#### SOURCE DATA
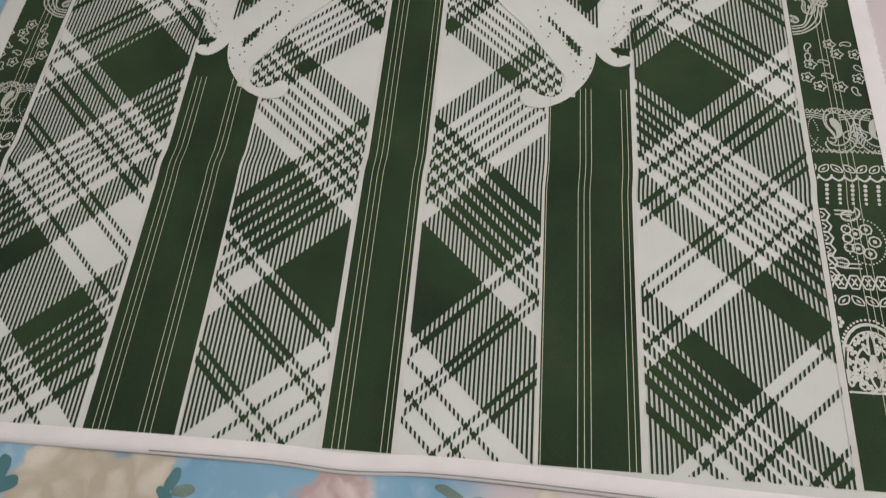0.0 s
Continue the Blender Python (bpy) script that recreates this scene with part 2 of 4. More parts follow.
def cloth_z(x, y):
    z = 0.100 * smooth((x - 0.15) / 0.36) * smooth((y - 0.13) / 0.24)
    z += 0.045 * math.exp(-((x - 0.28) / 0.075) ** 2) * math.exp(-((y - 0.56) / 0.10) ** 2)
    z += 0.035 * smooth((y - 0.38) / 0.2) * smooth((x - 0.34) / 0.16)
    z -= 0.060 * smooth((x - 0.53) / 0.08) * smooth((y - 0.13) / 0.24)
    # ridge that runs away from the camera beside the raised corner
    z += 0.022 * math.exp(-((x - 0.20 - 0.10 * (y - 0.6)) / 0.030) ** 2) * smooth((y - 0.30) / 0.2)
    # slanting fold near the far end
    d = (x + 0.45) * -0.468 + (y - 0.580) * 0.884
    a = (x + 0.45) * 0.884 + (y - 0.580) * 0.468
    w = 0.07 if d < 0 else 0.02
    z += 0.017 * math.exp(-(d / w) ** 2) * smooth((a - 0.05) / 0.12) * smooth((0.46 - a) / 0.16)
    # pressed creases
    z += 0.0036 * math.exp(-((x + 0.03 + 0.03 * (y - 0.4)) / 0.014) ** 2) * smooth((y - 0.25) / 0.15)
    z += 0.0026 * math.exp(-((y + 0.527 - 0.01 * x) / 0.014) ** 2)
    z += 0.0012 * math.exp(-((x - 0.003) / 0.016) ** 2) * smooth((-0.25 - y) / 0.1)
    z += 0.0022 * noise.noise((x * 6, y * 4, 7.0)) + 0.003
    return z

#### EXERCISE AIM
Return all lines of the material above in which the word "that" occurs.

#### THE COMPLETED TASK
Continue the Blender Python (bpy) script that recreates this scene with part 2 of 4. More parts follow.
    # ridge that runs away from the camera beside the raised corner